File ".local/lib/python3.11/site-packages/accelerate/accelerator.py", line 2242, in gather_for_metrics
data = self.gather(input_data)
^^^^^^^^^^^^^^^^^^^^^^^
File ".local/lib/python3.11/site-packages/accelerate/accelerator.py", line 2205, in gather
return gather(tensor)
^^^^^^^^^^^^^^
File ".local/lib/python3.11/site-packages/accelerate/utils/operations.py", line 378, in wrapper
return function(*args, **kwargs)
^^^^^^^^^^^^^^^^^^^^^^^^^
File ".local/lib/python3.11/site-packages/accelerate/utils/operations.py", line 439, in gather
return _gpu_gather(tensor)
^^^^^^^^^^^^^^^^^^^
File ".local/lib/python3.11/site-packages/accelerate/utils/operations.py", line 358, in _gpu_gather
return recursively_apply(_gpu_gather_one, tensor, error_on_other_type=True)

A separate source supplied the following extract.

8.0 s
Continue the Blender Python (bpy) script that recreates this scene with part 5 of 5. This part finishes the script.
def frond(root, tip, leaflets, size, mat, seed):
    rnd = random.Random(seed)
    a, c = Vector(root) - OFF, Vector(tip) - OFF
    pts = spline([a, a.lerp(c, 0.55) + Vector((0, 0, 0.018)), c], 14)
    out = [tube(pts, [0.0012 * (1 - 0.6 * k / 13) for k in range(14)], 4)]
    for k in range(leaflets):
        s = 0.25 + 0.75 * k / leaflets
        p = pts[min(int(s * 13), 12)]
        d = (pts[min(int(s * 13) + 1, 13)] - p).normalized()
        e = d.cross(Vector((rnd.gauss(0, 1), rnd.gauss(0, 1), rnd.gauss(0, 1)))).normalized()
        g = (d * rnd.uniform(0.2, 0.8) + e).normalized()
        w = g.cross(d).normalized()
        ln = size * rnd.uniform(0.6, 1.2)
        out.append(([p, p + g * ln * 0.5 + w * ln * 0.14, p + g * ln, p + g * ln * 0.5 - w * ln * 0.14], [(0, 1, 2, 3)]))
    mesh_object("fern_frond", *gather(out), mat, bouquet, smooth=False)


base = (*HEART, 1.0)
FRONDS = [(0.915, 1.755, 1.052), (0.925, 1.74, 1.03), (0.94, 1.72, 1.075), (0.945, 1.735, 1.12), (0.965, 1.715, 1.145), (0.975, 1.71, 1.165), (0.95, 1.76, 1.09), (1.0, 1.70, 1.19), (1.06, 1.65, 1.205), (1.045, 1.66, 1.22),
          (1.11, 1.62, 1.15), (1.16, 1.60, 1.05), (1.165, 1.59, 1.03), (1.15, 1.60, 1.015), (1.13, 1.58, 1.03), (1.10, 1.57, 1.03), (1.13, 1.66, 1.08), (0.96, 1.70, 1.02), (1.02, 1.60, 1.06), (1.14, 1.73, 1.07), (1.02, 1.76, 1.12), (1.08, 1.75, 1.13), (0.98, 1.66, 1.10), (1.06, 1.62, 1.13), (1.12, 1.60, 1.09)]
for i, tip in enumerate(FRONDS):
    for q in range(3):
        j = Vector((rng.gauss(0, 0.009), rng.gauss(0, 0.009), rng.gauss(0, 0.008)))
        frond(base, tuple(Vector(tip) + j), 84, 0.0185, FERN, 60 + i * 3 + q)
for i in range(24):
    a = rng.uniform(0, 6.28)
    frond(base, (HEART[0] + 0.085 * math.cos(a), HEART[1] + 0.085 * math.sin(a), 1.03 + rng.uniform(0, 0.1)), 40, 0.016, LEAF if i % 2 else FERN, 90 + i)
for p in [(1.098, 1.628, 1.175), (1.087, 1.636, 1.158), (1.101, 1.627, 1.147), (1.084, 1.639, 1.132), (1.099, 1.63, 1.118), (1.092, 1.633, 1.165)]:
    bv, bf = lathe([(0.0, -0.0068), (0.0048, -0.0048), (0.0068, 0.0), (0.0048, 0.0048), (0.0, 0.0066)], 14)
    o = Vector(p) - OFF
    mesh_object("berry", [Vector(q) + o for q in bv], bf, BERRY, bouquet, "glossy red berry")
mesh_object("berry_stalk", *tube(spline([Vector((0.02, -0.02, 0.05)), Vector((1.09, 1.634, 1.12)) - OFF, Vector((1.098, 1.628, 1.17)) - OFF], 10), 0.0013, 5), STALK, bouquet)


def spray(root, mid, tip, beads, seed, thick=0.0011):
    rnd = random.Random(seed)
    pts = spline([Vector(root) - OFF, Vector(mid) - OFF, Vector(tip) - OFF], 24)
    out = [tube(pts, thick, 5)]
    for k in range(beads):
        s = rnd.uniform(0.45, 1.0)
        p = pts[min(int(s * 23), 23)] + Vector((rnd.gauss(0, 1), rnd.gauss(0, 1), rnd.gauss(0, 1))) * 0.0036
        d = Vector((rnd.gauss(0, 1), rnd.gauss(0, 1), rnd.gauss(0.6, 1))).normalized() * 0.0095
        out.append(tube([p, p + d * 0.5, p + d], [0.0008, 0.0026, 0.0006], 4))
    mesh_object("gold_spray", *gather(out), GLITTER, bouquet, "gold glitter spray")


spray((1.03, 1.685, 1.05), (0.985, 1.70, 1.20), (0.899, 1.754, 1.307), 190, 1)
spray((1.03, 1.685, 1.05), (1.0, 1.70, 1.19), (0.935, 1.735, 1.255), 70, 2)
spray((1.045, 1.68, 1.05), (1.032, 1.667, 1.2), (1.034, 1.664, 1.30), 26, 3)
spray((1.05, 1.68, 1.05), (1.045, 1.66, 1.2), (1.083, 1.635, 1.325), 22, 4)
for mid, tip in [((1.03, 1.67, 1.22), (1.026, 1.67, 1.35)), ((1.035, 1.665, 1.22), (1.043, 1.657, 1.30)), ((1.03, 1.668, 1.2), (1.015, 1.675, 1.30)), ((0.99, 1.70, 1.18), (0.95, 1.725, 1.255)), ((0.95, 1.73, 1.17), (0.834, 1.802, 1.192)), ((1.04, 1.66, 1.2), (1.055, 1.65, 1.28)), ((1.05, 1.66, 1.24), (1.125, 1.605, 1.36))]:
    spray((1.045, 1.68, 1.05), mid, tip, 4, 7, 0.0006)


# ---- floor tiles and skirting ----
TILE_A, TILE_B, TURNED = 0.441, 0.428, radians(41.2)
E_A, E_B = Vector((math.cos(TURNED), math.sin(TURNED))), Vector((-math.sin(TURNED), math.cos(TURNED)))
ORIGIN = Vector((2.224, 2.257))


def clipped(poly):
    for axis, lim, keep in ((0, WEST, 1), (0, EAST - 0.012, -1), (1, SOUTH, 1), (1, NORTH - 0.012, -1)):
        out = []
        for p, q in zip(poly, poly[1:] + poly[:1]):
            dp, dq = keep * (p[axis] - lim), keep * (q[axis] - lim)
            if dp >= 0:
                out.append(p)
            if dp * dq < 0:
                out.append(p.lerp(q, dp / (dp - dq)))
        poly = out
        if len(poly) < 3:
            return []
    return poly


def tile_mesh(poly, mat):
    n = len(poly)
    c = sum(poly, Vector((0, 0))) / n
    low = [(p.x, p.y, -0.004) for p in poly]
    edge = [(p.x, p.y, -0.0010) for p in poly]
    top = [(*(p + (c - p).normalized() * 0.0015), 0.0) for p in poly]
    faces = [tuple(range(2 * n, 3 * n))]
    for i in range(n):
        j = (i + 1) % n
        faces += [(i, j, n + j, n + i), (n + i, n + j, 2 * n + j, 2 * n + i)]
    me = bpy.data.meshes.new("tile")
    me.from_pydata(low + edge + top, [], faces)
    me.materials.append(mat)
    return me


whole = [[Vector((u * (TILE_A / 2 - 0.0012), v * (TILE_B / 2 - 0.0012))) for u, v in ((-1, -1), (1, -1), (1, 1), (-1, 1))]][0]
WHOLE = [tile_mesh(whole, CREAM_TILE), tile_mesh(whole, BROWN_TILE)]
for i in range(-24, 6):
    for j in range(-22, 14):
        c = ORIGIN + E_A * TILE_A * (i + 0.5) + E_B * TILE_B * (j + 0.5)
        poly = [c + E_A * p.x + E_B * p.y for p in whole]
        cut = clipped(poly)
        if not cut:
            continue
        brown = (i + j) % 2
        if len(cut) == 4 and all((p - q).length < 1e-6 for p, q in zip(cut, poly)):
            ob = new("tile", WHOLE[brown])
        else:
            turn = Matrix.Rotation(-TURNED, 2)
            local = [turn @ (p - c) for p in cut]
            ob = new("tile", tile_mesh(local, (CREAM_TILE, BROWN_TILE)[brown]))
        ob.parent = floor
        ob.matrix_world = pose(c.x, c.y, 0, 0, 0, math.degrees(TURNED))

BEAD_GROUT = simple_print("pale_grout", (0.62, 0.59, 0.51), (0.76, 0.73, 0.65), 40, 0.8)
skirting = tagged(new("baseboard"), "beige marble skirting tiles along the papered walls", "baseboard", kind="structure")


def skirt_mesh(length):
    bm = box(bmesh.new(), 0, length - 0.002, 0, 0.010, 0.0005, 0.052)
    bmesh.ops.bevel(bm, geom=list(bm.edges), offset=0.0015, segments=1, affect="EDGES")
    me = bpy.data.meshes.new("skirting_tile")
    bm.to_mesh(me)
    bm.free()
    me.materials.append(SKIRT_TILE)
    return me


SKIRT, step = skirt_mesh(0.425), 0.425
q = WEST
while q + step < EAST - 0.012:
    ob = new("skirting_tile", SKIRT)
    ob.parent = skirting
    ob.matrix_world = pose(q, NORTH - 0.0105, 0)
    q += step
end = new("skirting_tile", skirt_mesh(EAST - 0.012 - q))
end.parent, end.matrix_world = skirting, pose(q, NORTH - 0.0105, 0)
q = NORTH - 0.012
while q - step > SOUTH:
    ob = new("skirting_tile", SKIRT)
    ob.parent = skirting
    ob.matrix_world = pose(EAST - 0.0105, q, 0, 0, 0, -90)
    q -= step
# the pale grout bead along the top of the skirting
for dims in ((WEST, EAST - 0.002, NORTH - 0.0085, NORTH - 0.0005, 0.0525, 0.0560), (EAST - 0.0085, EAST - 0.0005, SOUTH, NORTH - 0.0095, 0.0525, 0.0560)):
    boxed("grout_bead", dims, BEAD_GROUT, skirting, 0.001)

^^^^^^^^^^^^^^^^^^^^^^^^^^^^^^^^^^^^^^^^^^^^^^^^^^^^^^^^^^^^^^^^^^^^
File ".local/lib/python3.11/site-packages/accelerate/utils/operations.py", line 107, in recursively_apply
return honor_type(
^^^^^^^^^^^
File ".local/lib/python3.11/site-packages/accelerate/utils/operations.py", line 81, in honor_type
return type(obj)(generator)
^^^^^^^^^^^^^^^^^^^^
File ".local/lib/python3.11/site-packages/accelerate/utils/operations.py", line 110, in
recursively_apply(
File ".local/lib/python3.11/site-packages/accelerate/utils/operations.py", line 126, in recursively_apply
return func(data, *args, **kwargs)
^^^^^^^^^^^^^^^^^^^^^^^^^^^
File ".local/lib/python3.11/site-packages/accelerate/utils/operations.py", line 355, in _gpu_gather_one
torch.distributed.all_gather(output_tensors, tensor)

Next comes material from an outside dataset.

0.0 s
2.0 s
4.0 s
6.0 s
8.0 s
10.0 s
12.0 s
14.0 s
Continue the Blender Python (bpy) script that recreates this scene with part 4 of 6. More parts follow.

File ".local/lib/python3.11/site-packages/torch/distributed/c10d_logger.py", line 72, in wrapper
return func(*args, **kwargs)
^^^^^^^^^^^^^^^^^^^^^
File "/.local/lib/python3.11/site-packages/torch/distributed/distributed_c10d.py", line 2615, in all_gather
work = default_pg.allgather([tensor_list], [tensor])
^^^^^^^^^^^^^^^^^^^^^^^^^^^^^^^^^^^^^^^^^^^^^
torch.distributed.DistBackendError: NCCL error in: ../torch/csrc/distributed/c10d/ProcessGroupNCCL.cpp:1691, unhandled cuda error (run with NCCL_DEBUG=INFO for details), NCCL version 2.19.3
ncclUnhandledCudaError: Call to CUDA function failed.
Last error:
Failed to CUDA calloc async 24 bytes

Hi, this error seems to be caused by an incorrect CUDA device environment or an inconsistent number of devices. Our default script requires 8 A100 GPUs for execution. Do you have this number of CUDA devices in your running environment?